====== Data extract ======

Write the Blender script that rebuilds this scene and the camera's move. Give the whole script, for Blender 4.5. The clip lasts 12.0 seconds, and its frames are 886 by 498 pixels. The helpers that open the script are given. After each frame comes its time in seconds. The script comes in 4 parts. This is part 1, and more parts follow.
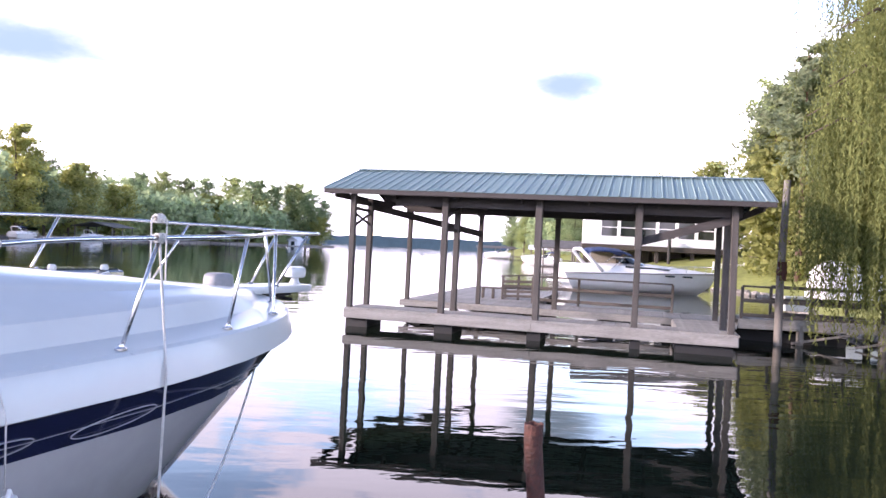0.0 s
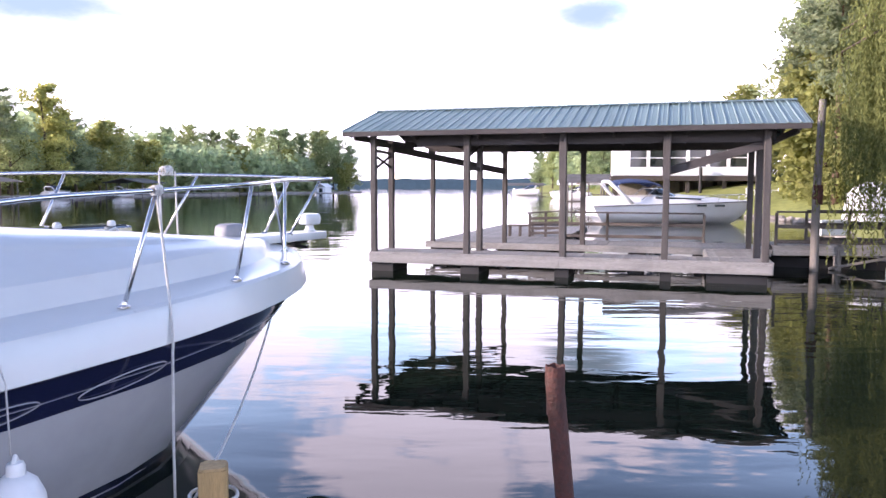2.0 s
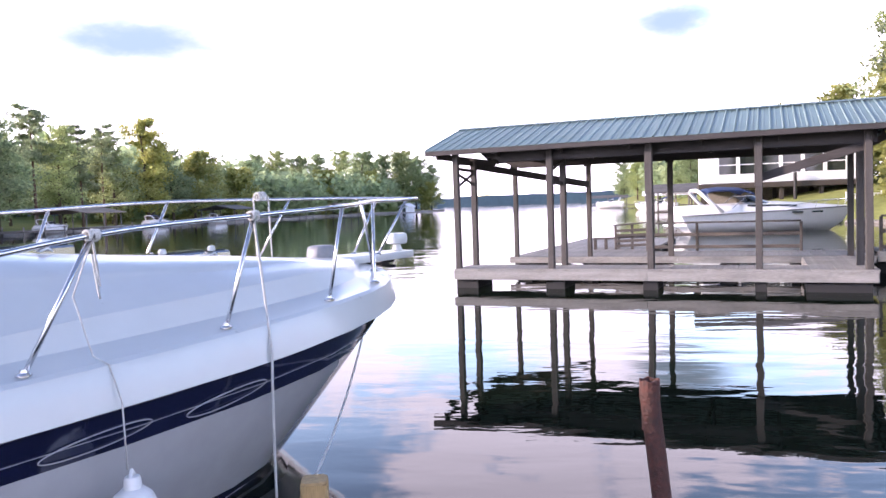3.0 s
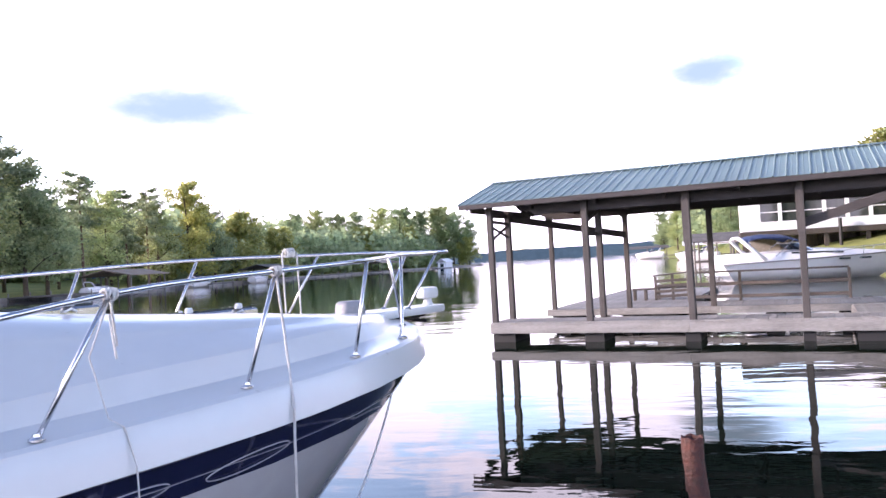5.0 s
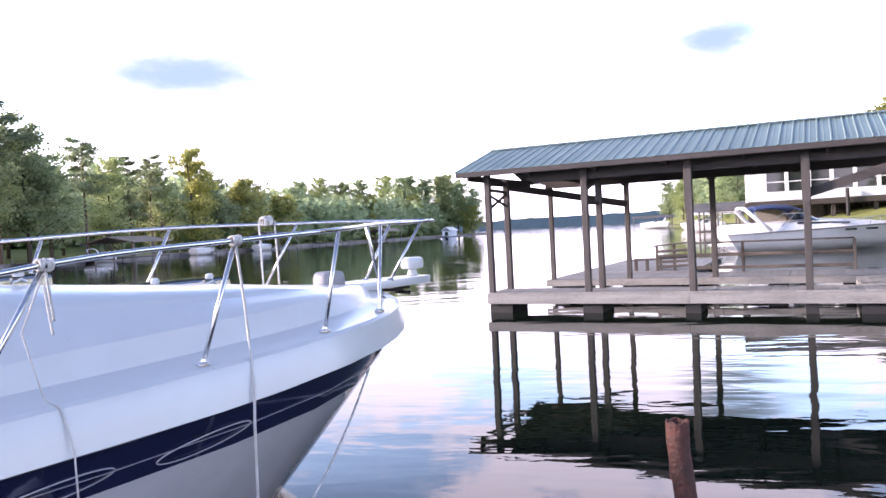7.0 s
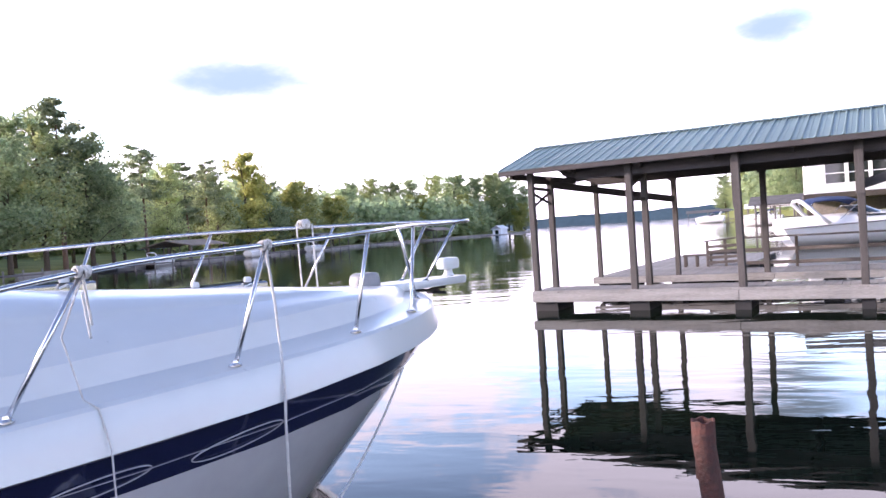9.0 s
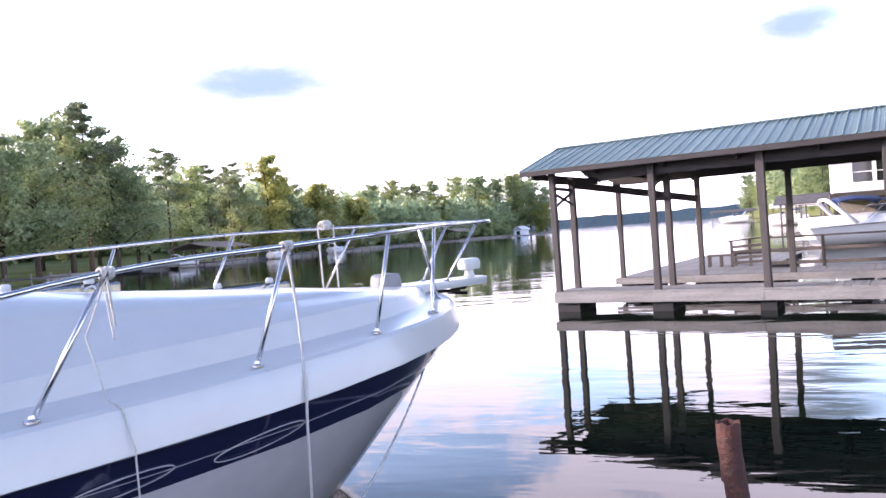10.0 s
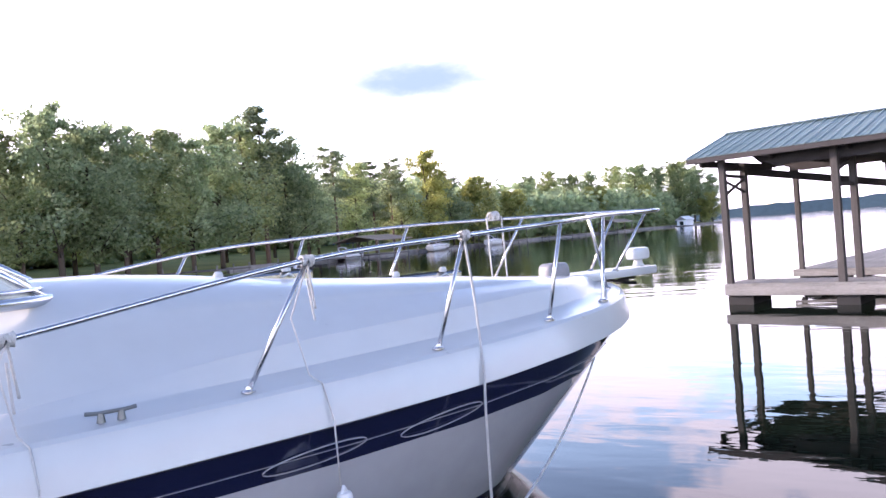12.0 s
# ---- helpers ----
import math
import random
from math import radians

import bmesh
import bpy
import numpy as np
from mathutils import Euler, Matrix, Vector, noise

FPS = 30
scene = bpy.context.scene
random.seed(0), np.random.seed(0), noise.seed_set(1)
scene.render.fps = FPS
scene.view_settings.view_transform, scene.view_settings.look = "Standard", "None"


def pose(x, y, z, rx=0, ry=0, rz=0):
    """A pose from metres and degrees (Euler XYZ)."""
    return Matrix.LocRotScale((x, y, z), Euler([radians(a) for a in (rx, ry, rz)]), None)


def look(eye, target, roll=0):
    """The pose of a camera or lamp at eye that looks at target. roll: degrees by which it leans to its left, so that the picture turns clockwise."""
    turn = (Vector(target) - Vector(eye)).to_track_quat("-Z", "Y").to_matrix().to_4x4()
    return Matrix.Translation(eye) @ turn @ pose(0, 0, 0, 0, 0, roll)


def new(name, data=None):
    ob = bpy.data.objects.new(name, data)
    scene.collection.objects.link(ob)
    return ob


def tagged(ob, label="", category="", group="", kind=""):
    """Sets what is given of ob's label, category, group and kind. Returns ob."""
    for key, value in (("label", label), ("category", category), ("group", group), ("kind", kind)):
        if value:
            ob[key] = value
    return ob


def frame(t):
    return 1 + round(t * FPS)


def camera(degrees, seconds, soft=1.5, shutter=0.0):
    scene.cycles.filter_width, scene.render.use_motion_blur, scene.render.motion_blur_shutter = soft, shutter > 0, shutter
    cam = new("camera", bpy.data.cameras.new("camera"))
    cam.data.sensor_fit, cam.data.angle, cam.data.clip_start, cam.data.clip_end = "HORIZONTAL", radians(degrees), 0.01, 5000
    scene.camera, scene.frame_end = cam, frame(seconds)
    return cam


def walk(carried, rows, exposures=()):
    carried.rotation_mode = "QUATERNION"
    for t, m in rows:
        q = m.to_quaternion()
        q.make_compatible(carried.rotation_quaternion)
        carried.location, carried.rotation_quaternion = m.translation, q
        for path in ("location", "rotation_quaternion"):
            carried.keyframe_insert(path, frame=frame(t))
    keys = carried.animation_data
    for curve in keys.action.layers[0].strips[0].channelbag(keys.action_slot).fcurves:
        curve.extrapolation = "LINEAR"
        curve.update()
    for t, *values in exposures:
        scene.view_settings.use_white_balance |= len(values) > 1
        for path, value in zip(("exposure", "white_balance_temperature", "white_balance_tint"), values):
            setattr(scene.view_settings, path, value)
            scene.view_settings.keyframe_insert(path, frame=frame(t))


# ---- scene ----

======

# Exercise objective
In your copy of the listing above, reproduce each line exactly and omit all pictures.

# Finished answer
Write the Blender script that rebuilds this scene and the camera's move. Give the whole script, for Blender 4.5. The clip lasts 12.0 seconds, and its frames are 886 by 498 pixels. The helpers that open the script are given. After each frame comes its time in seconds. The script comes in 4 parts. This is part 1, and more parts follow.
0.0 s
2.0 s
3.0 s
5.0 s
7.0 s
9.0 s
10.0 s
12.0 s
# ---- helpers ----
import math
import random
from math import radians

import bmesh
import bpy
import numpy as np
from mathutils import Euler, Matrix, Vector, noise

FPS = 30
scene = bpy.context.scene
random.seed(0), np.random.seed(0), noise.seed_set(1)
scene.render.fps = FPS
scene.view_settings.view_transform, scene.view_settings.look = "Standard", "None"


def pose(x, y, z, rx=0, ry=0, rz=0):
    """A pose from metres and degrees (Euler XYZ)."""
    return Matrix.LocRotScale((x, y, z), Euler([radians(a) for a in (rx, ry, rz)]), None)


def look(eye, target, roll=0):
    """The pose of a camera or lamp at eye that looks at target. roll: degrees by which it leans to its left, so that the picture turns clockwise."""
    turn = (Vector(target) - Vector(eye)).to_track_quat("-Z", "Y").to_matrix().to_4x4()
    return Matrix.Translation(eye) @ turn @ pose(0, 0, 0, 0, 0, roll)


def new(name, data=None):
    ob = bpy.data.objects.new(name, data)
    scene.collection.objects.link(ob)
    return ob


def tagged(ob, label="", category="", group="", kind=""):
    """Sets what is given of ob's label, category, group and kind. Returns ob."""
    for key, value in (("label", label), ("category", category), ("group", group), ("kind", kind)):
        if value:
            ob[key] = value
    return ob


def frame(t):
    return 1 + round(t * FPS)


def camera(degrees, seconds, soft=1.5, shutter=0.0):
    scene.cycles.filter_width, scene.render.use_motion_blur, scene.render.motion_blur_shutter = soft, shutter > 0, shutter
    cam = new("camera", bpy.data.cameras.new("camera"))
    cam.data.sensor_fit, cam.data.angle, cam.data.clip_start, cam.data.clip_end = "HORIZONTAL", radians(degrees), 0.01, 5000
    scene.camera, scene.frame_end = cam, frame(seconds)
    return cam


def walk(carried, rows, exposures=()):
    carried.rotation_mode = "QUATERNION"
    for t, m in rows:
        q = m.to_quaternion()
        q.make_compatible(carried.rotation_quaternion)
        carried.location, carried.rotation_quaternion = m.translation, q
        for path in ("location", "rotation_quaternion"):
            carried.keyframe_insert(path, frame=frame(t))
    keys = carried.animation_data
    for curve in keys.action.layers[0].strips[0].channelbag(keys.action_slot).fcurves:
        curve.extrapolation = "LINEAR"
        curve.update()
    for t, *values in exposures:
        scene.view_settings.use_white_balance |= len(values) > 1
        for path, value in zip(("exposure", "white_balance_temperature", "white_balance_tint"), values):
            setattr(scene.view_settings, path, value)
            scene.view_settings.keyframe_insert(path, frame=frame(t))


# ---- scene ----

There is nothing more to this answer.